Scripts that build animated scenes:
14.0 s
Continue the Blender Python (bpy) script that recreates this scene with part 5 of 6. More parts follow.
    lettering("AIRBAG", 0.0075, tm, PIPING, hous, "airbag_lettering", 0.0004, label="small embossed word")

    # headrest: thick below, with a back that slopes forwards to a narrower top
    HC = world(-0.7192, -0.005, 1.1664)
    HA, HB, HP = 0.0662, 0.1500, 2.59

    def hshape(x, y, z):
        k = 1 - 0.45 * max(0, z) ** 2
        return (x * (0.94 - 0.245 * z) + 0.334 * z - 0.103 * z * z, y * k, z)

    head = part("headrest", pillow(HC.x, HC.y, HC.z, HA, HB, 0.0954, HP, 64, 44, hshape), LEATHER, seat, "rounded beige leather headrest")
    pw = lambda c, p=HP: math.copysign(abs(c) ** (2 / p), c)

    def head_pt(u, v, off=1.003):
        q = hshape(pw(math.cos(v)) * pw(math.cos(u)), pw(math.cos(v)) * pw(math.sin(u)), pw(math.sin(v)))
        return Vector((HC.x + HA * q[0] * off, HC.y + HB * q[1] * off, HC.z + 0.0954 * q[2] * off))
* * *
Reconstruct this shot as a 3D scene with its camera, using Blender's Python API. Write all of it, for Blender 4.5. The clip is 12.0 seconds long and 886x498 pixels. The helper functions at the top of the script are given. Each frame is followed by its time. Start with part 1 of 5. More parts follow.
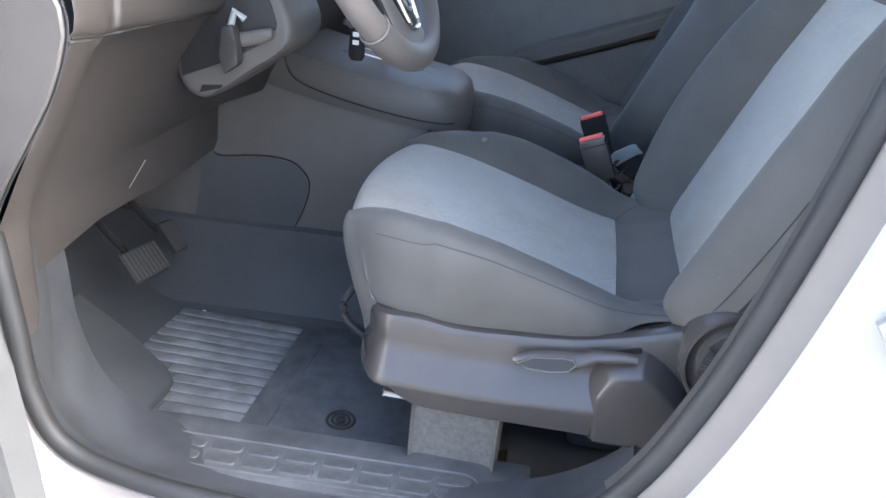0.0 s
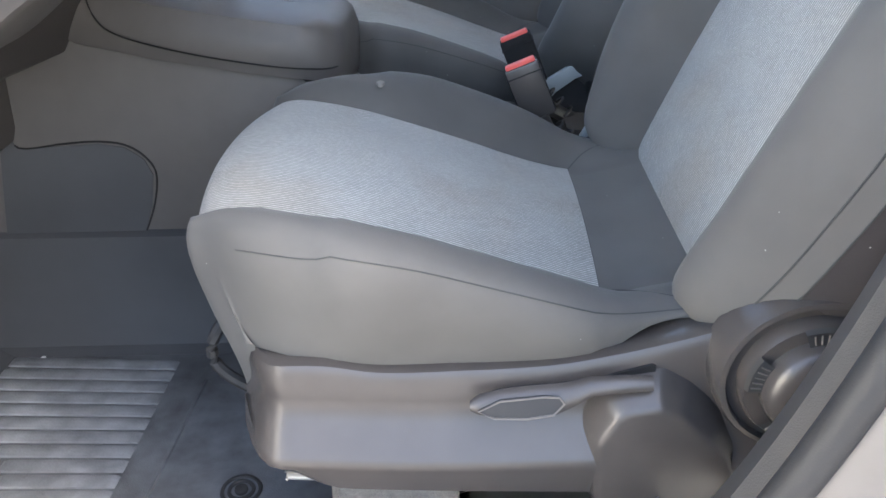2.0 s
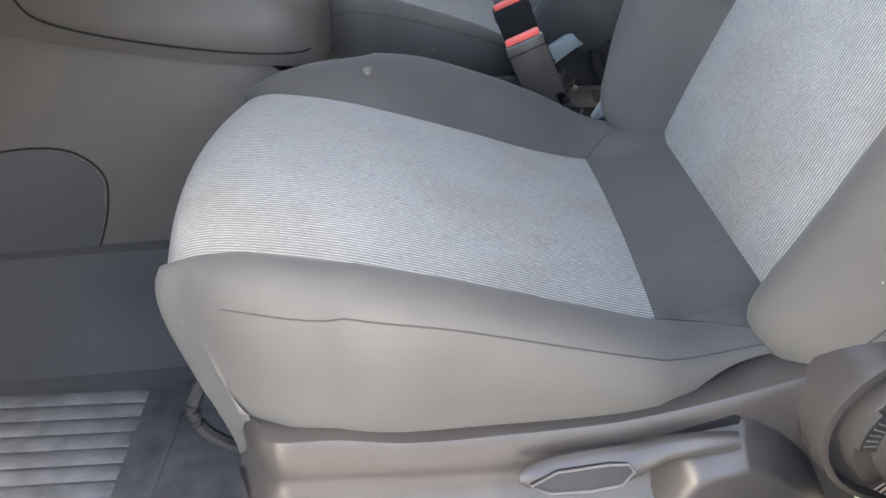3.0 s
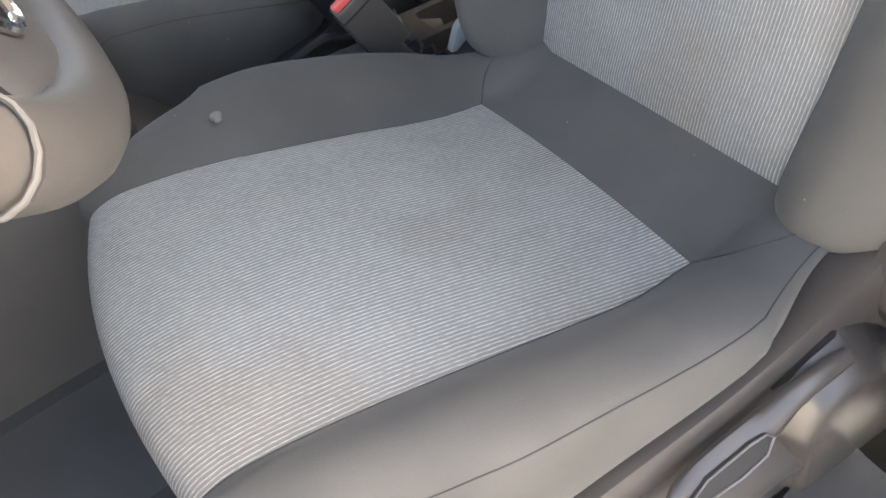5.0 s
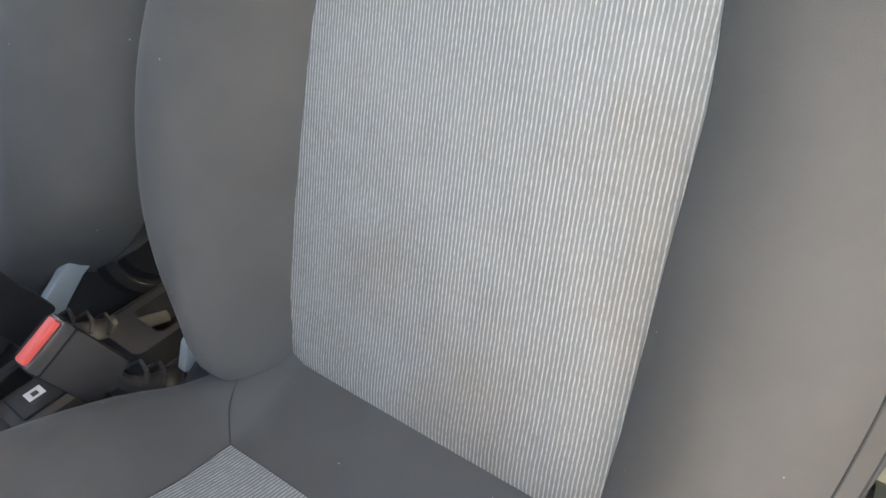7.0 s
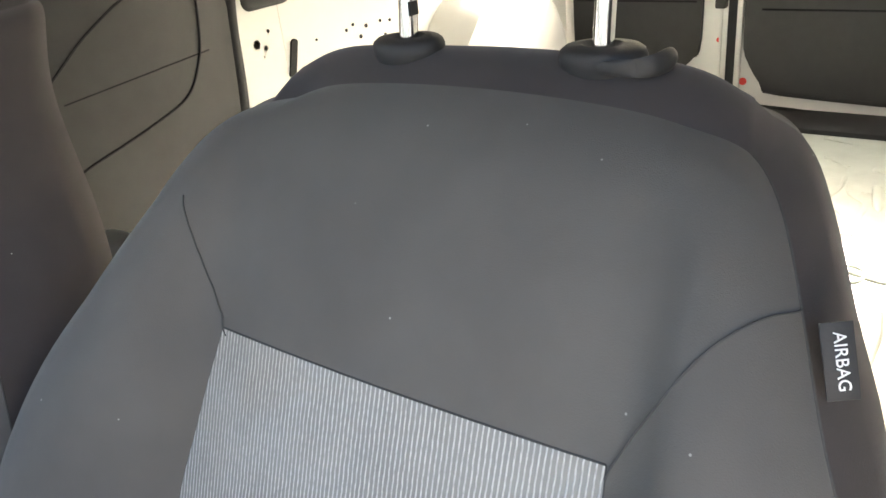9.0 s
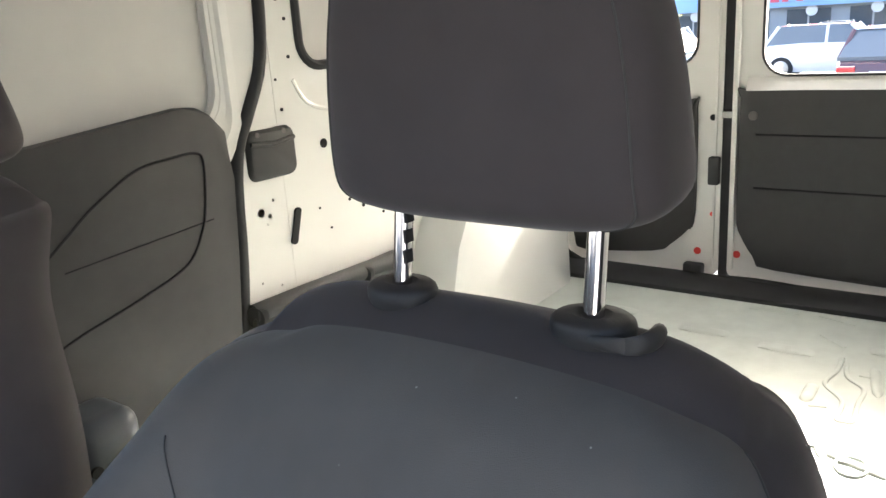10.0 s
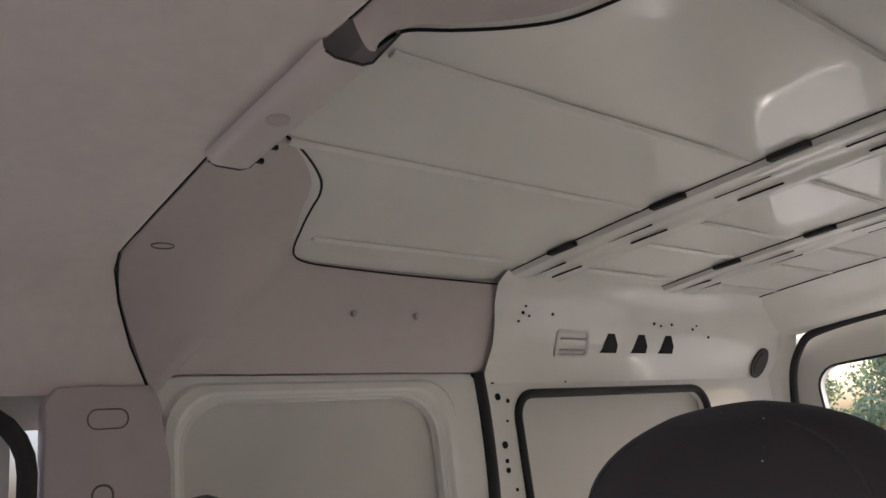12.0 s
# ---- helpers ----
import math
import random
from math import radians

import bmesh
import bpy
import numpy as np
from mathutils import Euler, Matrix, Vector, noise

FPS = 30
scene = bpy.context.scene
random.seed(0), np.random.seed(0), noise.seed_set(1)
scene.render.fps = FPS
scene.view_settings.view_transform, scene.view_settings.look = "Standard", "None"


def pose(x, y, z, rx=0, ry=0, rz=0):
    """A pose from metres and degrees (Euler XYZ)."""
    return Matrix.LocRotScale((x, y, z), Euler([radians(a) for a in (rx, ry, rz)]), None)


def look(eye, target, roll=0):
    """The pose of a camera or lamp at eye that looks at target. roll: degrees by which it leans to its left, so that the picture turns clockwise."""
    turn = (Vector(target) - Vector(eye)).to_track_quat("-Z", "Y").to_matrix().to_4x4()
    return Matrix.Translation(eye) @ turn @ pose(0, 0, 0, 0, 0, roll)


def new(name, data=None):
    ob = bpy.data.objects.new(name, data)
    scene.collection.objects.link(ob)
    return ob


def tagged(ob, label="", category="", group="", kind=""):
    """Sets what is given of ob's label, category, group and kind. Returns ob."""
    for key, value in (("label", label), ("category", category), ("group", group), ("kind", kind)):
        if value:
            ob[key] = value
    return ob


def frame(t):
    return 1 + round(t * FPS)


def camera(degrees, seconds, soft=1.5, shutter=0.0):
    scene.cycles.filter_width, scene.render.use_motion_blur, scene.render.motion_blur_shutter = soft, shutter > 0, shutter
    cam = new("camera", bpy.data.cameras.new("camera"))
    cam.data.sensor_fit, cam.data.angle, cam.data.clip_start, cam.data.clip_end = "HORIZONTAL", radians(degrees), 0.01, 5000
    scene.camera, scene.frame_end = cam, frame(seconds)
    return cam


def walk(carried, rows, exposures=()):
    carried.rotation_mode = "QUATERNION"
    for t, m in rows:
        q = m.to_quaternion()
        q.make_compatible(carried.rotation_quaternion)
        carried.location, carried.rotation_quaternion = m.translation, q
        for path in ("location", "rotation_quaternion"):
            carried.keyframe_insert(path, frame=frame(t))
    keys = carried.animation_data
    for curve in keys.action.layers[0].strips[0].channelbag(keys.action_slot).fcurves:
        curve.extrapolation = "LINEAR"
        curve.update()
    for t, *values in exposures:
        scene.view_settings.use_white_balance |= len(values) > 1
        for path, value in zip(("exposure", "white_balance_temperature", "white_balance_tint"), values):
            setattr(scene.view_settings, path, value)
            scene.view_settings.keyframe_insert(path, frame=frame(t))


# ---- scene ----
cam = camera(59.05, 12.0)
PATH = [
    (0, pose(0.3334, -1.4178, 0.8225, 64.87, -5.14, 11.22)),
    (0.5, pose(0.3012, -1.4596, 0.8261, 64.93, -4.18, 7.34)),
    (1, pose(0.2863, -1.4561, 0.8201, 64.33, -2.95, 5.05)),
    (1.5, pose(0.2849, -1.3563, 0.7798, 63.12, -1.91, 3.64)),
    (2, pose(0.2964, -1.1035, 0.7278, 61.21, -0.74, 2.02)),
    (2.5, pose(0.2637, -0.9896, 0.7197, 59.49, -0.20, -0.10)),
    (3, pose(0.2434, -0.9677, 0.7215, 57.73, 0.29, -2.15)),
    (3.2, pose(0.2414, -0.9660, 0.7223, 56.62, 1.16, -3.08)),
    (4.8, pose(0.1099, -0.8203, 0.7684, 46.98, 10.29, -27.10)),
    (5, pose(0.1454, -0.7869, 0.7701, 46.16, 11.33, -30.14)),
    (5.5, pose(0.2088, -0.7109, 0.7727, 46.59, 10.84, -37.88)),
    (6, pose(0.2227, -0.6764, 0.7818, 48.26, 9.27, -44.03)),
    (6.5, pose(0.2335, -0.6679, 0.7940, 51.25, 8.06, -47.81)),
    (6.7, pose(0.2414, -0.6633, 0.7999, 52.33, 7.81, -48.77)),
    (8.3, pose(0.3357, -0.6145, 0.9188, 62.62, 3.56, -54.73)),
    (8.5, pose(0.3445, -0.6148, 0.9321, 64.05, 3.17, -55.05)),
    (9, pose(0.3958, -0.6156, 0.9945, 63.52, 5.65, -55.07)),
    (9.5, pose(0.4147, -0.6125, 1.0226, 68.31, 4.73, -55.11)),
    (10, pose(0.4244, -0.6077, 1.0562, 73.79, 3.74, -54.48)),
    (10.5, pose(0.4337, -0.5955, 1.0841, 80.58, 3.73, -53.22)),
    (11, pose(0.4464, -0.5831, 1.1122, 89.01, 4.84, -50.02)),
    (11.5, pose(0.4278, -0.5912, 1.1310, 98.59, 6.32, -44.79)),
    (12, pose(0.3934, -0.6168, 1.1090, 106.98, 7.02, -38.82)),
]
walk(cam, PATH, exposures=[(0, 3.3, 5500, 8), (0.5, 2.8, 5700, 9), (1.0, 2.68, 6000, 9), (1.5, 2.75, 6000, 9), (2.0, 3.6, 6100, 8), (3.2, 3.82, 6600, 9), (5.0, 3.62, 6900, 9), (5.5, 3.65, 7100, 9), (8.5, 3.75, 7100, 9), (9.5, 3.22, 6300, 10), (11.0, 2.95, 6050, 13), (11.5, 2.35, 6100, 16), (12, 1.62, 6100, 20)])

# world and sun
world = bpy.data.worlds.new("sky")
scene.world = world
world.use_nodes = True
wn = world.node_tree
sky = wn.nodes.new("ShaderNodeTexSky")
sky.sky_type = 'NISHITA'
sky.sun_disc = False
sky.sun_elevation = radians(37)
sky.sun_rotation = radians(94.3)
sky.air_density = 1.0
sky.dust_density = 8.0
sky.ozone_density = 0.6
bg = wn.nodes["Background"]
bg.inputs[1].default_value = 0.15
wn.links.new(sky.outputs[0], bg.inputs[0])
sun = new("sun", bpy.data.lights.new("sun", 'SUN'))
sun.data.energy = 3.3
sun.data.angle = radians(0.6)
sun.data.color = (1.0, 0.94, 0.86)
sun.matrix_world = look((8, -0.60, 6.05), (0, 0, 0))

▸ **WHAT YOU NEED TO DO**
Starting with the line with "carried.location, carried.rotation_quaternion = m.translation, q" and ending with the line with "scene.view_settings.keyframe_insert(path, frame=frame(t))", extract every line exactly and nothing outside that span.

▸ **TASK ANSWER**
        carried.location, carried.rotation_quaternion = m.translation, q
        for path in ("location", "rotation_quaternion"):
            carried.keyframe_insert(path, frame=frame(t))
    keys = carried.animation_data
    for curve in keys.action.layers[0].strips[0].channelbag(keys.action_slot).fcurves:
        curve.extrapolation = "LINEAR"
        curve.update()
    for t, *values in exposures:
        scene.view_settings.use_white_balance |= len(values) > 1
        for path, value in zip(("exposure", "white_balance_temperature", "white_balance_tint"), values):
            setattr(scene.view_settings, path, value)
            scene.view_settings.keyframe_insert(path, frame=frame(t))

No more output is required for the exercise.